What happened on Monday? The DJIA plummeted 1,089 points right out of the gate, which was the largest single day drop ever.  By days end, the DJIA recovered about half of the initial loss to close over 500 points lower. According to my Sunday blog, the DJIA did not close up for the day; however, it did recoup a significant portion of that initial decline. Today, Tuesday, I was anticipated, as stated Sunday, a rally to carry the DJIA up for the day. Well, it started out very well. DJIA up 500 points, and, throughout the day, it was hovering about 250+ points higher. Then, in the last twenty minutes of trading, it tanked to close 204 points lower, which was very unimpressive.  I still believe that Monday’s low at 15,370.33 remains a critical mass. If that price level is taken out, say within the next couple of weeks, the next major support is at 14,300.

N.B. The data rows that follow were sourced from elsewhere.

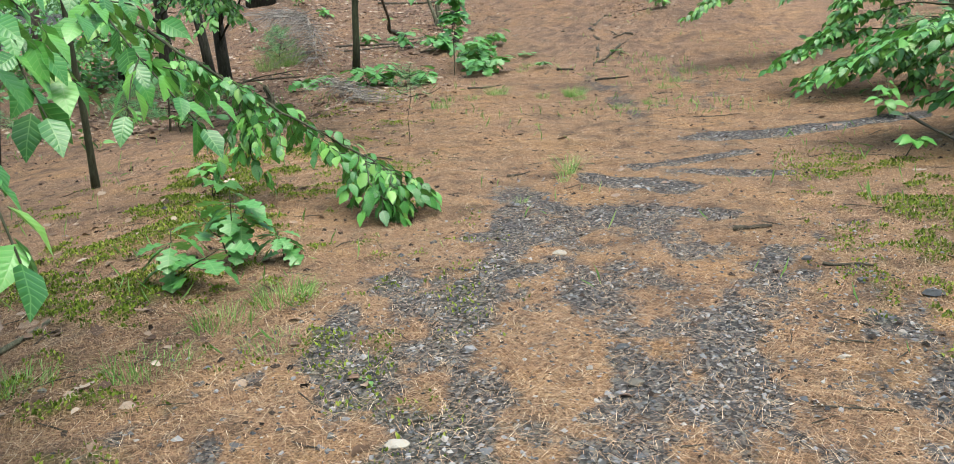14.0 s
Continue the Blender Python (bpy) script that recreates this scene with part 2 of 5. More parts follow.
def leafy(name, stops, rough=0.45, through_light=0.35, spec=0.4, glow=(0.35, 0.6, 0.08), veins=0):
    """Thin foliage: colour by island, a little light through the blade."""
    m, n, l, b = material(name, rough, spec)
    g = n.new("ShaderNodeNewGeometry")
    col = ramp(n, l, g.outputs["Random Per Island"], stops)
    tc = n.new("ShaderNodeTexCoord")
    f = noise_node(n, l, 1.7, 3, 0.6, tc.outputs["Object"])
    col = mixed(n, l, ramp(n, l, f, [(0.3, (0, 0, 0)), (0.7, (0.5, 0.5, 0.5))]), col, (0.55, 0.75, 0.4), "MULTIPLY")
    if veins:
        a = n.new("ShaderNodeAttribute")
        a.attribute_name = "blade"
        xyz = n.new("ShaderNodeSeparateXYZ")
        l.new(a.outputs["Vector"], xyz.inputs[0])
        out = n.new("ShaderNodeMath")
        out.operation = "ABSOLUTE"
        l.new(xyz.outputs[1], out.inputs[0])
        slant = n.new("ShaderNodeMath")
        slant.operation = "MULTIPLY_ADD"
        slant.inputs[1].default_value = -0.75
        l.new(out.outputs[0], slant.inputs[0])
        l.new(xyz.outputs[0], slant.inputs[2])
        wave = n.new("ShaderNodeMath")
        wave.operation = "PINGPONG"
        wave.inputs[1].default_value = 0.5 / veins
        l.new(slant.outputs[0], wave.inputs[0])
        rib = n.new("ShaderNodeMath")
        rib.operation = "MINIMUM"
        l.new(wave.outputs[0], rib.inputs[0])
        l.new(out.outputs[0], rib.inputs[1])
        line = ramp(n, l, rib.outputs[0], [(0.004, (1, 1, 1)), (0.016, (0, 0, 0))])
        col = mixed(n, l, mixed(n, l, 0.55, (0, 0, 0), line), col, (0.20, 0.36, 0.11))
        bumped(n, l, b, rib.outputs[0], 0.6, 0.02)
    l.new(col, b.inputs["Base Color"])
    t = n.new("ShaderNodeBsdfTranslucent")
    l.new(mixed(n, l, 0.3, col, glow, "MIX"), t.inputs["Color"])
    mix = n.new("ShaderNodeMixShader")
    mix.inputs[0].default_value = through_light
    l.new(b.outputs[0], mix.inputs[1])
    l.new(t.outputs[0], mix.inputs[2])
    l.new(mix.outputs[0], n["Material Output"].inputs["Surface"])
    return m


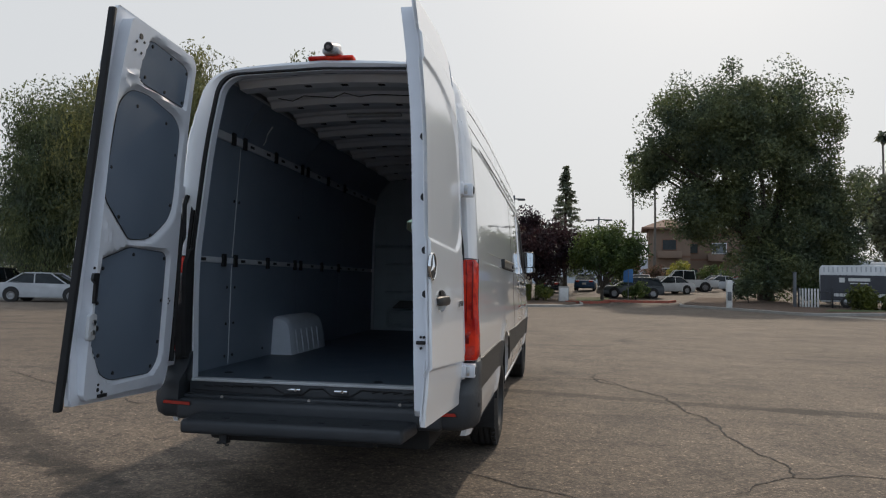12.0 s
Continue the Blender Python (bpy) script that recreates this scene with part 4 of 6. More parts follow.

As I stated this past Friday, the DJIA’s 15/40-week Exponential Moving Average (EMA) Strategy has spoken that the trend has changed from bullish to bearish. And, until we have a reversal of that strategy, the best investments going forward are Treasury Bills and inverse index funds.

Sunday, August 23, 2015

DJIA: Expectations for Monday, August 24, 2015


The “Exponential Moving Average” spoke on Friday, August 21. That is, the DJIA’s 15-week EMA closed below its 40-week EMA, which signaled a change in the intermediate trend from bullish to bearish. Since this is a weekly signal, any price action that happens during the week is considered “investment noise.”  That is, these daily price movements are an annoyance that must be put up with until the close of the market on Friday. However, Homo sapiens being an impatient lot do not want to wait until Friday. Therefore, my best guest is that we could see more early selling pressure Monday morning, which would be a continuation of Friday’s selling along with early selling pressure coming from Asia markets on Monday. However, I would not be surprised that early selling would lead to a price reversal that actually leads to the market closing higher on Monday. Then, the market could stage higher prices through Wednesday.  A sharp sell off Thursday and Friday, which would test Monday’s low. 

Update: As of 11:30 PM (EST), the DJIA's futures are down over 400 points. Definitely looks like a rough start for the market when it opens on Monday.